Let me give some extreme examples of testability tradeoffs for different programs to illustrate this concept. Library of functions has usually only little testability tradeoff, because most functions are independent of each other, so each of them (on the API level) can satisfy both (2) and (3). On the other end of spectrum you have things like a trained neural network or program that implements a tax code - even if you can decompose those programs into little pieces to satisfy condition (2), it is not possible to then assign these pieces a meaning sensible enough to construct useful tests per condition (3). Such programs are simply not understandable in detail (or better to say, we don't know how to understand them).
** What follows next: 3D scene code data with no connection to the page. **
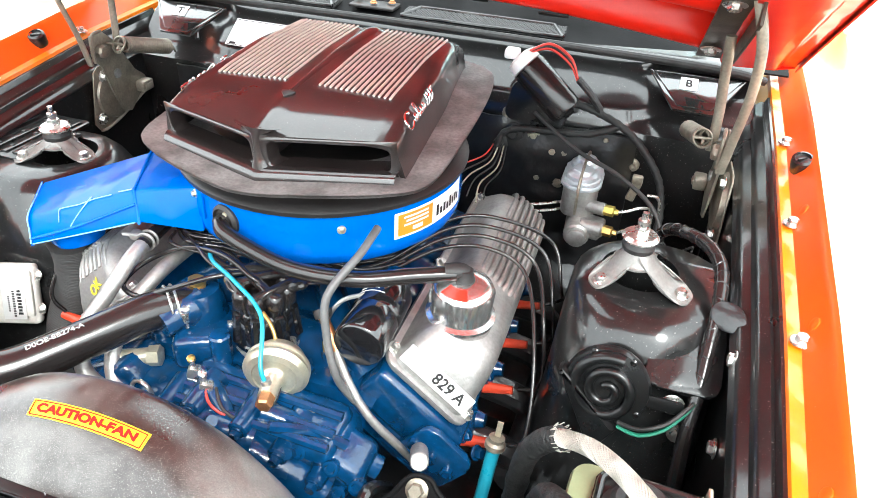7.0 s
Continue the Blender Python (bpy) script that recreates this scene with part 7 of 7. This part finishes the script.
def oil_filter():
    a, b = Vector((0.190, 0.510, 0.930)), Vector((0.187, 0.655, 0.934))
    ax = b - a
    th = thing("oil_filter", a, "gloss black canister filter with white print", "filter")
    bm = bmesh.new()
    lathe(bm, a, ax, [(0.0345, 0.0), (0.0378, 0.002), (0.0395, 0.007), (0.0395, 0.062), (0.0378, 0.066), (0.0395, 0.070), (0.0395, 0.128), (0.036, 0.136), (0.022, 0.140)], 36)
    part("canister", bm, ENAMEL, th, smooth=40)
    u, v, w = basis(ax)
    bm = bmesh.new()
    for i, (h, r0, r1) in enumerate(((0.085, -0.5, 0.6), (0.093, -0.5, 0.3), (0.101, -0.2, 0.6), (0.109, -0.5, 0.5))):
        pts = []
        for j in range(9):
            t = r0 + (r1 - r0) * j / 8 
            d = (Vector((-0.3, -0.3, 0.9)) - w * Vector((-0.3, -0.3, 0.9)).dot(w)).normalized()
            e = w.cross(d)
            pts.append(a + w * h + (d * math.cos(t) + e * math.sin(t)) * 0.0396)
        tube(bm, pts, 0.0009, 4, raw=True)
    part("printed_text", bm, WHITE, th)
    bm = bmesh.new()
    cyl(bm, b - ax.normalized() * 0.005, b + ax.normalized() * 0.03, 0.026, n=18, bevel=0.004)
    cyl(bm, b + Vector((0, 0.02, 0)), (0.17, 0.70, 0.86), 0.022, n=14)
    part("adapter", bm, ENGINE, th)


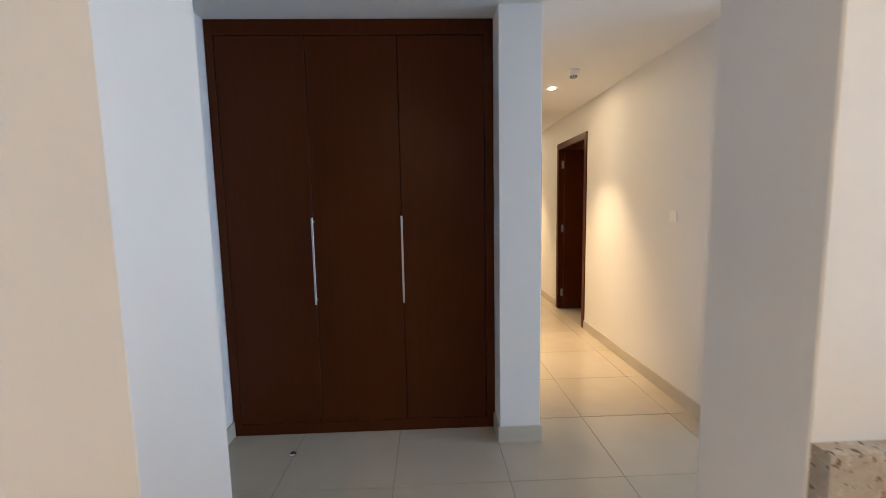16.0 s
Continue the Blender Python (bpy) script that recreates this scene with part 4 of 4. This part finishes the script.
for y in (5.2, 5.9):
    ch = thing("balcony_chair", (FX - 0.9, y, 1.355), "pale chair on a far balcony", "chair", "balcony chairs")
    part("seat", boxes((FX - 1.15, FX - 0.65, y - 0.25, y + 0.25, 1.75, 1.82)), PLASTIC, ch)
    part("backrest", boxes((FX - 1.15, FX - 1.10, y - 0.25, y + 0.25, 1.82, 2.25)), PLASTIC, ch)
    for lx in (FX - 1.13, FX - 0.69):
        for ly in (y - 0.23, y + 0.19):
            block("leg", (lx, lx + 0.04, ly, ly + 0.04, 1.355, 1.75), PLASTIC, ch)
st = thing("garden_steps", (-20.0, -3.0, G), "short flight of pale stone garden steps", "steps")
for k in range(4):
    block("step", (-20.6 - k * 0.3, -19.6, -3.6, -2.5, G + k * 0.15, G + (k + 1) * 0.15), PAVING, st)

# ---- floor ----
base = structure("floor", [(XW - 0.35, XR, -6.75, YF, -0.2, -0.003)], GROUT, "tiled floor in large beige porcelain tiles", "floor")
P, J, TH = 0.6085, 0.003, 0.010
tile_cache = {}


def tile(x0, x1, y0, y1):
    key = (round(x1 - x0, 3), round(y1 - y0, 3))
    if key not in tile_cache:
        bm = boxes((-key[0] / 2, key[0] / 2, -key[1] / 2, key[1] / 2, -TH, 0))
        tile_cache[key] = mesh_of("tile", bm, TILE, 0.001)
    ob = new("tile", tile_cache[key])
    ob.location = ((x0 + x1) / 2, (y0 + y1) / 2, 0)
    ob.parent = base


def lay(x0, x1, y0, y1, ox, oy):
    i0, i1 = math.floor((x0 - ox) / P), math.ceil((x1 - ox) / P)
    j0, j1 = math.floor((y0 - oy) / P), math.ceil((y1 - oy) / P)
    for i in range(i0, i1):
        for j in range(j0, j1):
            a, b = max(ox + i * P, x0) + J / 2, min(ox + i * P + P, x1) - J / 2
            c, d = max(oy + j * P, y0) + J / 2, min(oy + j * P + P, y1) - J / 2
            if b - a > 0.02 and d - c > 0.02:
                tile(a, b, c, d)


lay(-0.575, XR, 0.81, YF, 0.787, 3.243)
lay(-0.835, XR, 0.50, 0.81, 0.787, 0.50)
lay(XB, XR, -1.33, 0.50, 0.787, 0.50)
lay(XB, -0.075, -6.55, -1.33, 0.787, 0.50)
lay(XW, XB, YL, 0.50, 0.787, 0.50)
lay(XW, -0.835, 0.50, YF, 0.787, 0.50)
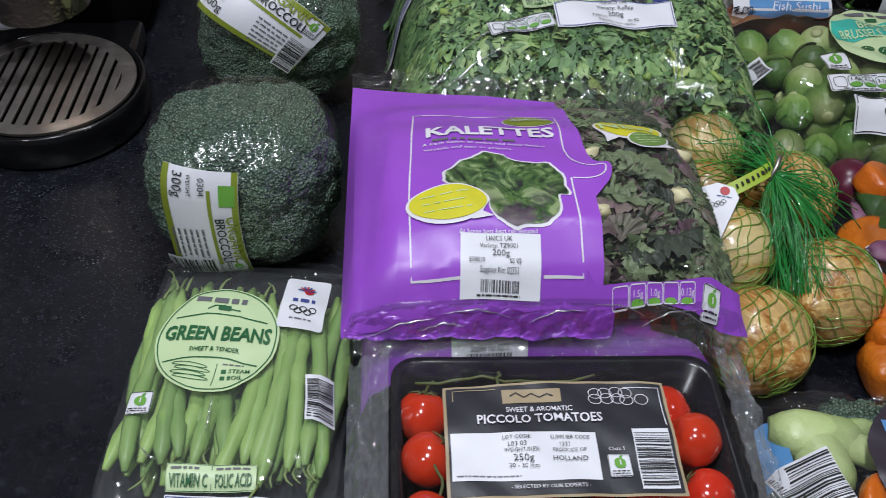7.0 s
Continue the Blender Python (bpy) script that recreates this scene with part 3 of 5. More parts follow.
def nutrition(skin, u, v, w, h, parent, turn=0.0, values=("1.4g", "0.2g", "3.1g", "0.02g"), ink=None):
    card = lay("nutrition_label", rect(w, h, h * 0.15), skin, u, v, WHITE, parent, turn, 0.0012)
    c, s = math.cos(radians(turn)), math.sin(radians(turn))

    def off(x, y):
        return u + c * x - s * y, v + s * x + c * y
    stroke(rect(w * 0.97, h * 0.94, h * 0.12), 0.0005, skin, u, v, BLACK_INK, card, turn, 0.0017, True, "border")
    n = len(values) + 1
    for k in range(n):
        x = (-0.5 + (k + 0.5) / n) * w * 0.9
        stroke(oval(w * 0.8 / n, h * 0.62, 14, 3.5), 0.0005, skin, *off(x, 0), BLACK_INK if k == 0 else GREEN_INK, card, turn, 0.0017, True, "panel")
        if k:
            lay("green_cell", oval(w * 0.72 / n, h * 0.26, 14), skin, *off(x, -h * 0.18), LEAF_INK, card, turn, 0.0016, 0.02)
            write(skin, values[k - 1], *off(x, h * 0.06), h * 0.17, BLACK_INK, card, turn, 0.0021, bold=0.01, squash=min(1.0, 3.6 / len(values[k - 1])))
    small_print(skin, *off(0, h * 0.38), w * 0.4, 1, h * 0.12, GREY_INK, card, turn, 0.0018, 5)
    small_print(skin, *off(0, -h * 0.40), w * 0.7, 1, h * 0.12, GREY_INK, card, turn, 0.0018, 6)
    return card


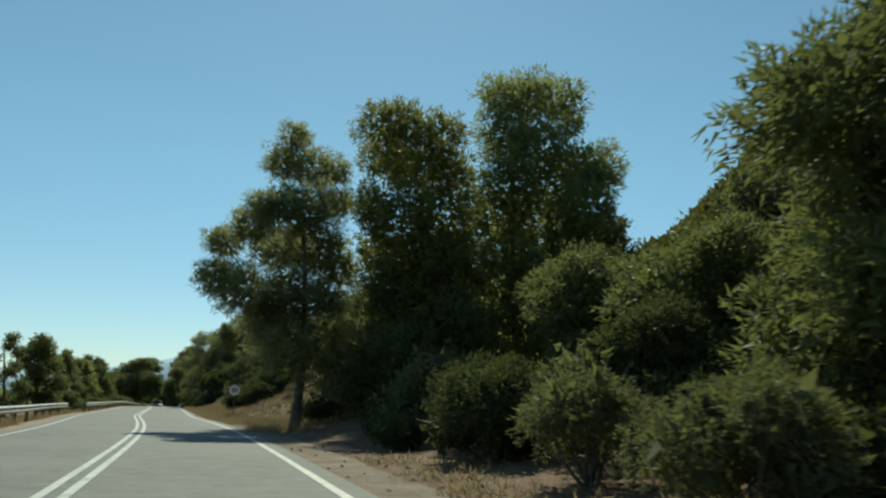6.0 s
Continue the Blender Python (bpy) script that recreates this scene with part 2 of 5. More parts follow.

The hidden assumption of TDD folks (and proponents of massive unit testing, in the test pyramid) is that we can always convert program as much to have (2) and (3), i.e. in their view, the testability tradeoff can be always made as low as needed. But I don't think this is true in practice, and I have given examples above - we have complex useful programs that cannot be decomposed to little pieces, where each of the little pieces can be meaningfully specified in the business domain. Such programs, I claim, cannot be effectively unit tested, and can only be e2e or integration tested. (However, they can be type-checked against the full specification.)
So because (as stated above) testability of a program is pretty much your ability to meaningfully assign (expected) types and typecheck, now I think that TDD proponents, when they talk about testability, want to have as much specification as possible. Which is kind of funny, because they started as a kind of opposition to that idea. Ah well, paradoxes of life..
Anyway, I know my response is a bit messy, but hopefully I explained the main idea enough so it will make more sense on rereading.
stoperaticless 4 days ago
> What I would like to see instead …
If you hire me, I can address those needs.